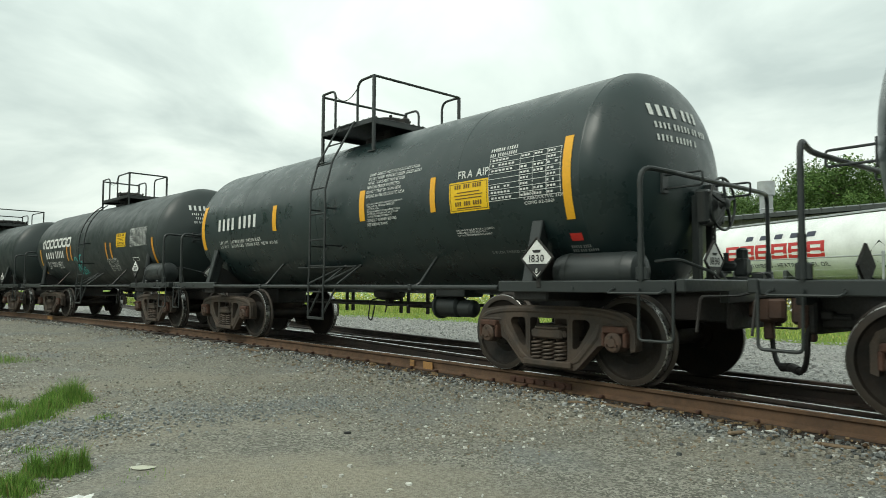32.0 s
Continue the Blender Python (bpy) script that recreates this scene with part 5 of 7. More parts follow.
# wire fence in front of the trailer
fe = thing("wire_fence", "galvanised yard fence of posts and wires", "fence", at=frame_at(8.7, 27.2, 0.27, -0.963, YARD_Z))
for i in range(7):
    g = Geo().tube([(i * 2.6, 0, 0), (i * 2.6, 0, 2.12)], 0.035, 8)
    g.lathe([(0.045, 2.10), (0.045, 2.14), (0.0, 2.17)], 8, "Z", (i * 2.6, 0, 0))
    part("post", g, M_GALV, fe)
part("rail", Geo().tube([(0, 0, 2.05), (15.6, 0, 2.05)], 0.022, 6), M_GALV, fe)
for i in range(9):
    part("wire", Geo().tube([(0, 0, 0.1 + i * 0.2), (15.6, 0, 0.1 + i * 0.2)], 0.004, 4), M_GALV, fe)


# ---------------------------------------------------------------- trees
def tree_meshes(seed, h):
    rnd = random.Random(seed)
    g = Geo()
    trunk = [(0, 0, 0), (0.05 * rnd.uniform(-1, 1), 0.1, h * 0.3), (0.2 * rnd.uniform(-1, 1), 0.15, h * 0.62), (0.15, 0.1, h * 0.9)]
    g.tube(trunk, [h * 0.022, h * 0.017, h * 0.010, h * 0.003], 8)
    tips = []
    for i in range(15):
        z0 = h * (0.22 + 0.66 * i / 15)
        a = i * 2.4 + rnd.uniform(-0.4, 0.4)
        ln = h * (0.34 - 0.20 * (i / 15)) * rnd.uniform(0.7, 1.15)
        tip = (ln * math.cos(a), ln * math.sin(a), z0 + ln * rnd.uniform(0.15, 0.55))
        mid = (tip[0] * 0.5, tip[1] * 0.5, z0 + (tip[2] - z0) * 0.35)
        g.tube([(0, 0.08, z0), mid, tip], [h * 0.007, h * 0.004, h * 0.0015], 5)
        tips += [mid, tip, tuple((p + q) / 2 for p, q in zip(mid, tip))]
    tips += [(0.15, 0.1, h * 0.9), (0.1, 0.1, h * 0.8)]
    wood = fix_normals(g.mesh("trunk", M_BARK))
    vs, fs = [], []
    for c in tips:
        rad = h * rnd.uniform(0.07, 0.13)
        for _ in range(260):
            d = Vector((rnd.gauss(0, 1), rnd.gauss(0, 1), rnd.gauss(0, 0.75)))
            p = Vector(c) + d.normalized() * rad * rnd.random() ** 0.4
            n = Vector((rnd.gauss(0, 1), rnd.gauss(0, 1), rnd.gauss(0.6, 1))).normalized()
            u = n.orthogonal().normalized()
            w = n.cross(u)
            s = h * rnd.uniform(0.005, 0.011)
            o = len(vs)
            vs += [p - u * s, p + w * s * 0.6, p + u * s, p - w * s * 0.6]
            fs.append((o, o + 1, o + 2, o + 3))
    me = bpy.data.meshes.new("crown")
    me.from_pydata([tuple(v) for v in vs], [], fs)
    me.materials.append(M_LEAF)
    return wood, me


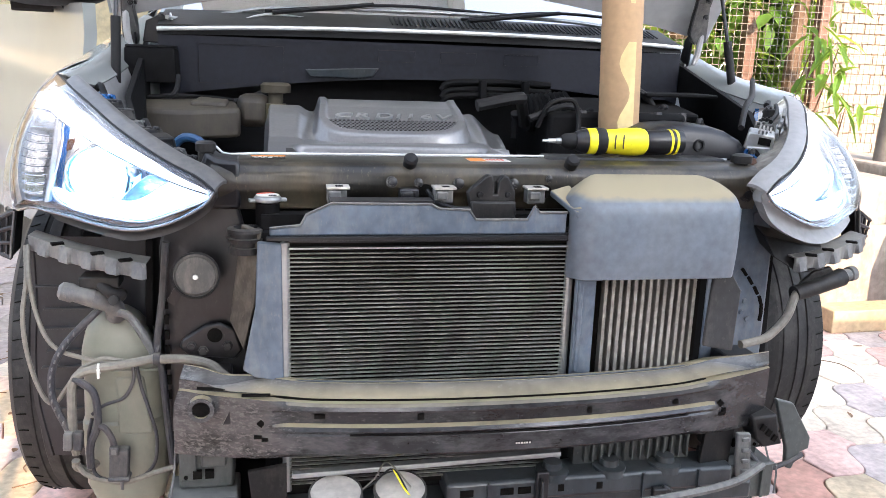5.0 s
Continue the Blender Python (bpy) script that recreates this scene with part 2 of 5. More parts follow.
RUBBERGREY = material("dark_grey_rubber_flap", (0.024, 0.025, 0.027), 0.5, 0, 0.3, 60, 0.15, dust=0.1, grime=0.12)
HORNGREY = material("dusty_horn_face", (0.05, 0.048, 0.045), 0.6, 0, 0.3, 80, 0.2, grime=0.3)
PALEMETAL = material("pale_oxidised_metal", (0.52, 0.48, 0.43), 0.5, 0.3, 0.2, 60, 0.1, grime=0.3)
MOSS = material("green_grey_plastic", (0.045, 0.052, 0.052), 0.45, 0, 0.3, 60, 0.2, dust=0.45, grime=0.35, dust_color=(0.19, 0.19, 0.175), smear=(15, 0.42, 0.75))
# for the unseen wall that blocks light, darkness chosen for the fill it returns
SHADEWALL = material("unseen_shade_wall", (0.25, 0.25, 0.24), 0.9, 0, 0.3, 25, 0.35, large=1.6)
SLAM = material("grimy_slam_panel_paint", (0.009, 0.0088, 0.008), 0.38, 0, 0.5, 30, 0.15, dust=0.03, grime=0.85, dust_color=(0.09, 0.075, 0.05), grime_color=(0.100, 0.082, 0.052), smear=(6, 0.42, 0.68), spec=0.45)
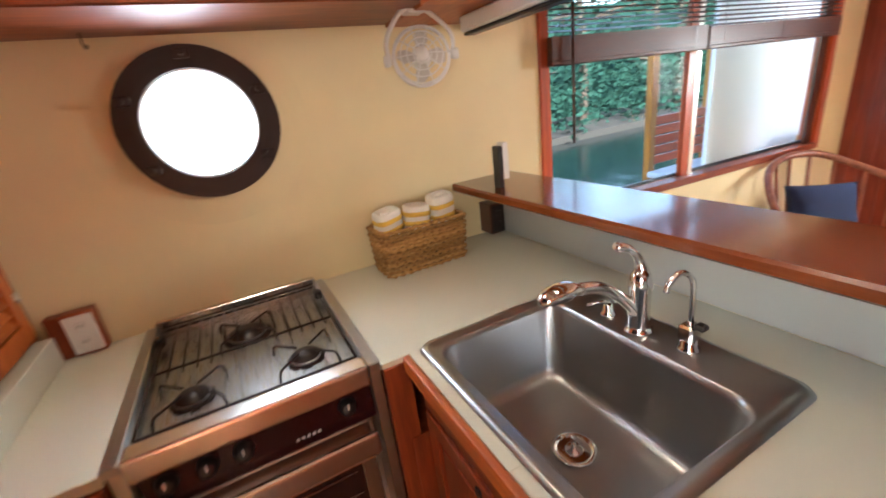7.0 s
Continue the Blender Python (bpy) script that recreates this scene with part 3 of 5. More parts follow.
part("oven_handle", put(box(SX0 + 0.04, SX1 - 0.04, 2.385, 2.40, 0.665, 0.735, 0.012, None, 3), SX0 + 0.05, SX0 + 0.07, 2.40, 2.446, 0.69, 0.72, 0.003), M_STEEL_X, st)
part("wood_strip", box(SX0 + 0.045, SX1 - 0.045, 2.41, 2.444, 0.635, 0.658, 0.006), M_GORG_X, st, "wooden strip below the door handle")
part("base_shelf", box(SX0 + 0.03, SX1 - 0.03, 2.415, 2.52, 0.319, 0.328), M_STEEL_X, st)
for bx, by, br in ((0.545, 2.86, 0.055), (0.40, 2.60, 0.04), (0.68, 2.60, 0.04)):
    b = part("burner", lathe([(br * 1.3, 0.0), (br * 1.3, 0.004), (br, 0.006), (br, 0.016), (br * 0.8, 0.016), (br * 0.78, 0.022), (0, 0.024)], (bx, by, 0.885), 20), M_BRONZE, st, "burner with a black cap")
    part("burner_ring", lathe([(br * 1.02, 0.006), (br * 1.06, 0.012), (br * 0.98, 0.014), (br * 0.98, 0.006)], (bx, by, 0.885), 20), M_STEEL, b)
for x in [0.31 + 0.035 * i for i in range(14)]:
    if abs(x - 0.545) > 0.02:
        y0, y1 = (2.78, 3.02) if abs(x - 0.545) < 0.09 else (2.70, 3.02)
        part("grate_bar", tube([(x, y0, 0.92), (x, y1, 0.92)], 0.003, 6), M_BRONZE, st)
for bx, by in ((0.40, 2.60), (0.68, 2.60), (0.545, 2.86)):
    for k in range(4):
        a = math.pi / 4 + k * math.pi / 2
        p = [(bx + math.cos(a) * r, by + math.sin(a) * r, z) for r, z in ((0.025, 0.918), (0.07, 0.918), (0.10, 0.916), (0.11, 0.887))]
        part("grate_finger", tube(arc(p, 3), 0.0035, 6), M_BRONZE, st)
for y in (2.47, 2.74, 3.02):
    part("grate_rail", tube([(0.30, y, 0.917), (0.79, y, 0.917)], 0.004, 6), M_BRONZE, st)
for x in (0.30, 0.79):
    part("grate_rail", tube([(x, 2.47, 0.917), (x, 3.02, 0.917)], 0.004, 6), M_BRONZE, st)
    part("pot_clamp", box(x - 0.014, x + 0.014, 2.93, 2.965, 0.90, 0.93, 0.006), M_BLACK, st)

# sink cabinets: face towards the passage
CX, CY0, SPX = 0.91, 1.18, 1.67
sc1 = thing("sink_cabinet", (1.2, 1.9, 0), "mahogany sink cabinet with panelled doors", "cabinet")


def panel_door(parent, m, w, h, material, stile=0.05):
    bm = bmesh.new()
    frame_ring(bm, w, h, stile, 0.02, m)
    door = part("door", bm, material, parent)
    bm = put(bmesh.new(), stile, w - stile, stile, h - stile, 0.001, 0.009, 0, m)
    part("panel", put(bm, stile + 0.02, w - stile - 0.02, stile + 0.02, h - stile - 0.02, 0.009, 0.015, 0.004, m), material, door)
    return door


mW = FACE["W"](2.40, CX + 0.03)
part("carcass", box(CX + 0.032, SPX, CY0 + 0.012, 2.415, 0.06, 0.66), M_GRED_Z, sc1)
part("back_carcass", box(0.876, SPX, 2.417, 3.09, 0.06, 0.66), M_GRED_Z, sc1)
part("face_frame", box(CX + 0.014, CX + 0.031, CY0 + 0.002, 2.395, 0.06, 0.885), M_GRED_Y, sc1)
part("side_stile", box(0.834, 0.905, 2.42, 2.436, 0.285, 0.90, 0.003), M_GRED_Z, sc1)
m0 = FACE["W"](2.36, CX + 0.014)
for u, w in ((0.0, 0.29), (0.30, 0.32)):
    d = panel_door(sc1, m0 @ Matrix.Translation((u, 0.085, 0)), w, 0.70, M_GRED_Z)
    part("latch", box(CX - 0.012, CX - 0.006, 2.36 - u - 0.05 - (0.21 if u == 0 else 0.0), 2.36 - u - 0.03 - (0.21 if u == 0 else 0.0), 0.745, 0.77, 0.002), M_BRONZE, d, "small dark cupboard latch")
    for z in (0.18, 0.68):
        part("hinge", box(CX - 0.012, CX - 0.005, 2.36 - u - w + 0.006, 2.36 - u - w + 0.022, z, z + 0.045, 0.002), M_SILVER, d)
part("tilt_front", put(box(CX - 0.004, CX + 0.012, 1.76, 2.36, 0.80, 0.878, 0.003), CX - 0.008, CX - 0.004, 1.80, 2.32, 0.815, 0.865, 0.003), M_GRED_Y, sc1)
du = thing("drawer_stack", (1.0, 1.45, 0), "mahogany drawer stack with brass recessed pulls", "drawer")
dz = [(0.195, 0.343), (0.353, 0.501), (0.511, 0.659), (0.669, 0.817)]
for k, (a, b) in enumerate(dz):
    d = part("drawer_front", put(box(CX - 0.006, CX + 0.012, CY0 + 0.03, 1.70, a, b, 0.004), CX - 0.011, CX - 0.006, CY0 + 0.065, 1.665, a + 0.03, b - 0.03, 0.004), M_GRED_Y, du)
    if b - a > 0.1:
        yc, zc = 1.456, (a + b) / 2
        bm = tube(arc([(CX - 0.013, yc - 0.045, zc), (CX - 0.014, yc - 0.03, zc + 0.012), (CX - 0.014, yc, zc + 0.013), (CX - 0.014, yc + 0.03, zc + 0.012), (CX - 0.013, yc + 0.045, zc), (CX - 0.014, yc + 0.03, zc - 0.012), (CX - 0.014, yc, zc - 0.013), (CX - 0.014, yc - 0.03, zc - 0.012), (CX - 0.013, yc - 0.045, zc)], 4), 0.0035, 6)
        p = part("pull", bm, M_BRASS, d, "oval brass flush pull")
        part("cup", box(CX - 0.0125, CX - 0.010, yc - 0.034, yc + 0.034, zc - 0.010, zc + 0.010, 0.001), M_BRONZE, p)
part("false_front", put(box(CX - 0.006, CX + 0.012, CY0 + 0.03, 1.70, 0.826, 0.882, 0.004), CX - 0.011, CX - 0.006, CY0 + 0.065, 1.665, 0.84, 0.868, 0.003), M_GRED_Y, du)
part("base_board", box(CX - 0.004, CX + 0.012, CY0 + 0.03, 1.70, 0.075, 0.186, 0.004), M_GRED_Y, du)
for z in (0.22, 0.38, 0.54, 0.69):
    part("turn_button", box(CX - 0.014, CX - 0.006, 1.695, 1.713, z, z + 0.06, 0.003), M_GORG_Z, du)
part("corner_block", box(CX - 0.02, CX + 0.013, CY0 + 0.0, CY0 + 0.028, 0.06, 0.884, 0.004), M_GORG_Z, du)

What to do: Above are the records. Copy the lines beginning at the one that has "3 of 5. More parts follow." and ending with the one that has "sink cabinet with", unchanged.

Final result:
Continue the Blender Python (bpy) script that recreates this scene with part 3 of 5. More parts follow.
part("oven_handle", put(box(SX0 + 0.04, SX1 - 0.04, 2.385, 2.40, 0.665, 0.735, 0.012, None, 3), SX0 + 0.05, SX0 + 0.07, 2.40, 2.446, 0.69, 0.72, 0.003), M_STEEL_X, st)
part("wood_strip", box(SX0 + 0.045, SX1 - 0.045, 2.41, 2.444, 0.635, 0.658, 0.006), M_GORG_X, st, "wooden strip below the door handle")
part("base_shelf", box(SX0 + 0.03, SX1 - 0.03, 2.415, 2.52, 0.319, 0.328), M_STEEL_X, st)
for bx, by, br in ((0.545, 2.86, 0.055), (0.40, 2.60, 0.04), (0.68, 2.60, 0.04)):
    b = part("burner", lathe([(br * 1.3, 0.0), (br * 1.3, 0.004), (br, 0.006), (br, 0.016), (br * 0.8, 0.016), (br * 0.78, 0.022), (0, 0.024)], (bx, by, 0.885), 20), M_BRONZE, st, "burner with a black cap")
    part("burner_ring", lathe([(br * 1.02, 0.006), (br * 1.06, 0.012), (br * 0.98, 0.014), (br * 0.98, 0.006)], (bx, by, 0.885), 20), M_STEEL, b)
for x in [0.31 + 0.035 * i for i in range(14)]:
    if abs(x - 0.545) > 0.02:
        y0, y1 = (2.78, 3.02) if abs(x - 0.545) < 0.09 else (2.70, 3.02)
        part("grate_bar", tube([(x, y0, 0.92), (x, y1, 0.92)], 0.003, 6), M_BRONZE, st)
for bx, by in ((0.40, 2.60), (0.68, 2.60), (0.545, 2.86)):
    for k in range(4):
        a = math.pi / 4 + k * math.pi / 2
        p = [(bx + math.cos(a) * r, by + math.sin(a) * r, z) for r, z in ((0.025, 0.918), (0.07, 0.918), (0.10, 0.916), (0.11, 0.887))]
        part("grate_finger", tube(arc(p, 3), 0.0035, 6), M_BRONZE, st)
for y in (2.47, 2.74, 3.02):
    part("grate_rail", tube([(0.30, y, 0.917), (0.79, y, 0.917)], 0.004, 6), M_BRONZE, st)
for x in (0.30, 0.79):
    part("grate_rail", tube([(x, 2.47, 0.917), (x, 3.02, 0.917)], 0.004, 6), M_BRONZE, st)
    part("pot_clamp", box(x - 0.014, x + 0.014, 2.93, 2.965, 0.90, 0.93, 0.006), M_BLACK, st)

# sink cabinets: face towards the passage
CX, CY0, SPX = 0.91, 1.18, 1.67
sc1 = thing("sink_cabinet", (1.2, 1.9, 0), "mahogany sink cabinet with panelled doors", "cabinet")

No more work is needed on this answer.